>> Start

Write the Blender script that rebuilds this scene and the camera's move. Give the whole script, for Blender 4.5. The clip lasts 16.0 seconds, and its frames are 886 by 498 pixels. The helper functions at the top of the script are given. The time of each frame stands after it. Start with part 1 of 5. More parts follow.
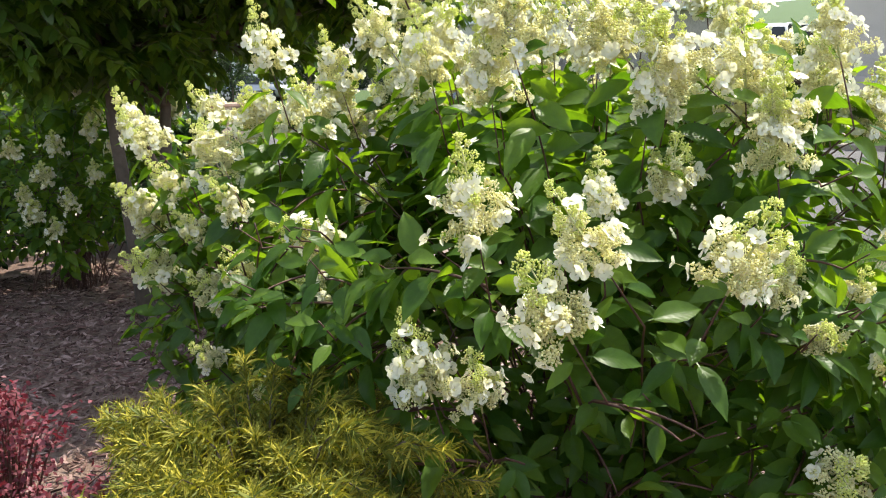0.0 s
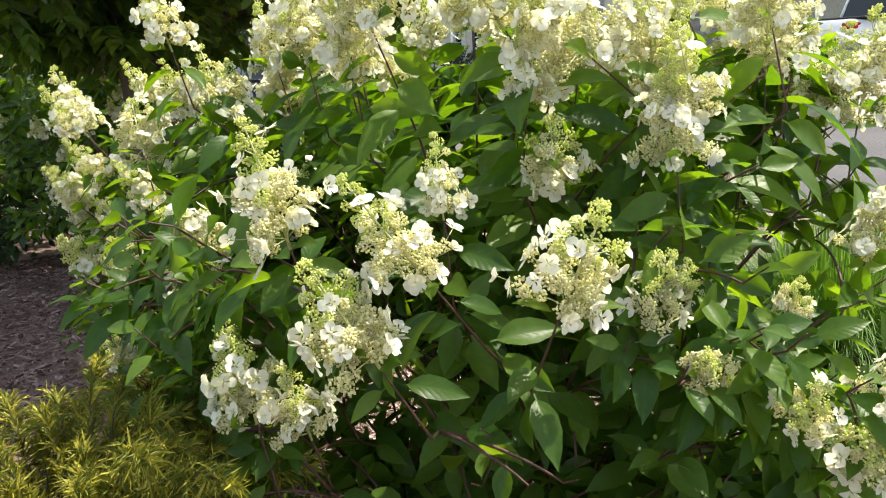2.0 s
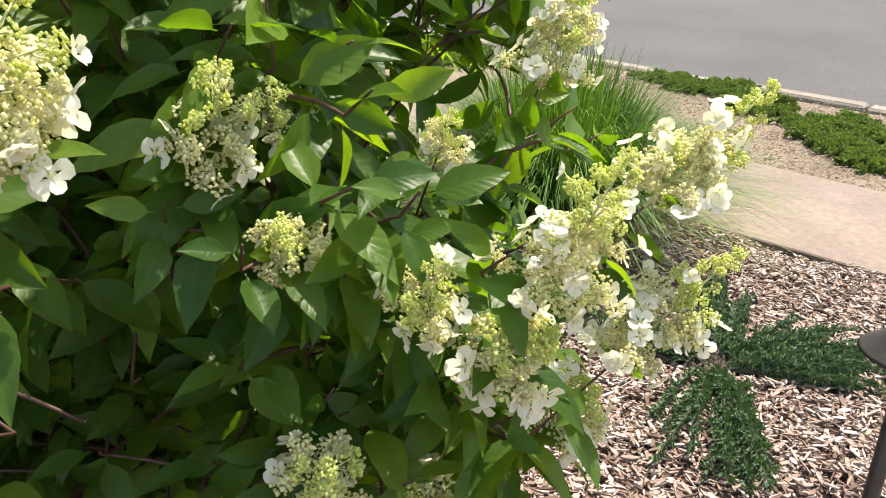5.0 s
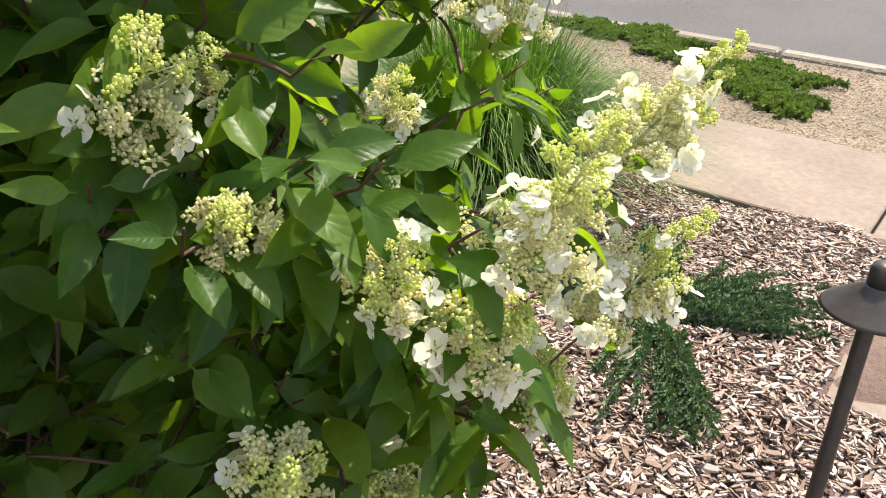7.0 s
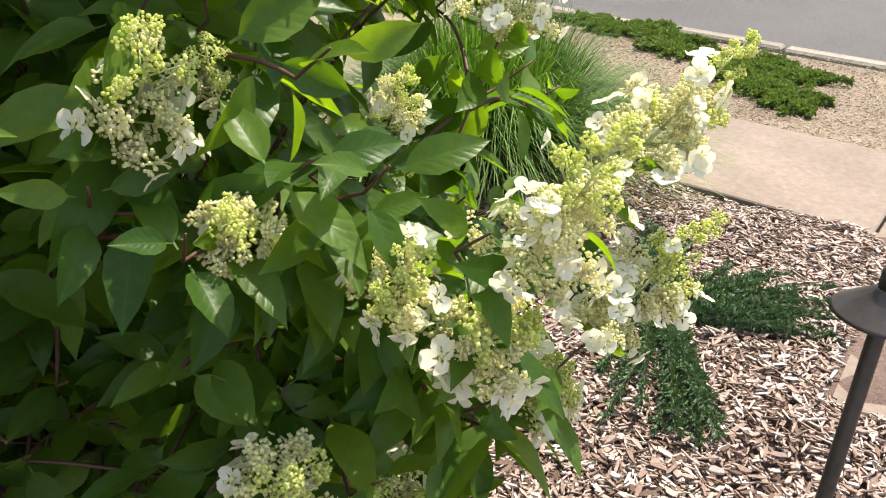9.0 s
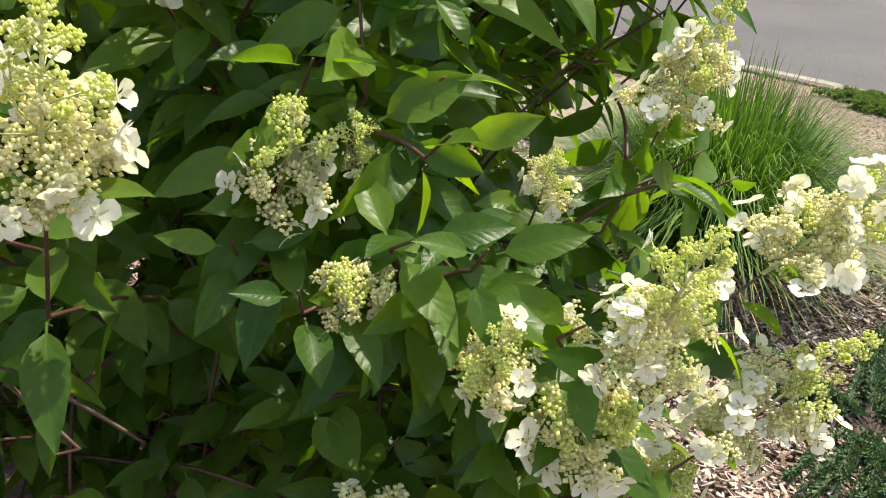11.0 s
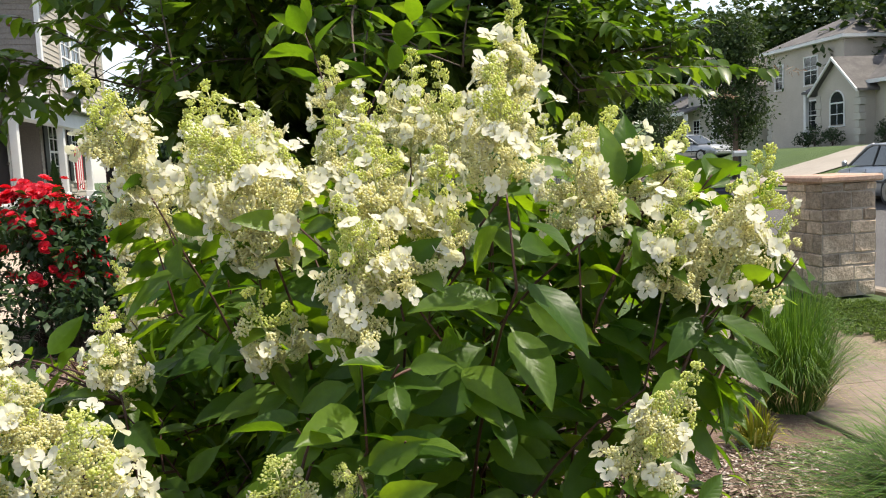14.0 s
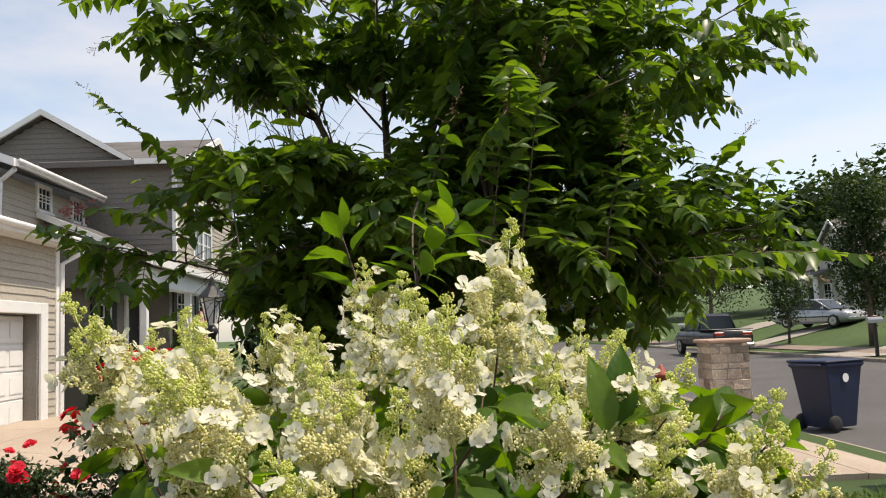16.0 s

>> End

** Written problem **
Except for the pictures, copy the material above exactly.

** Solution to this problem **
Write the Blender script that rebuilds this scene and the camera's move. Give the whole script, for Blender 4.5. The clip lasts 16.0 seconds, and its frames are 886 by 498 pixels. The helper functions at the top of the script are given. The time of each frame stands after it. Start with part 1 of 5. More parts follow.
0.0 s
2.0 s
5.0 s
7.0 s
9.0 s
11.0 s
14.0 s
16.0 s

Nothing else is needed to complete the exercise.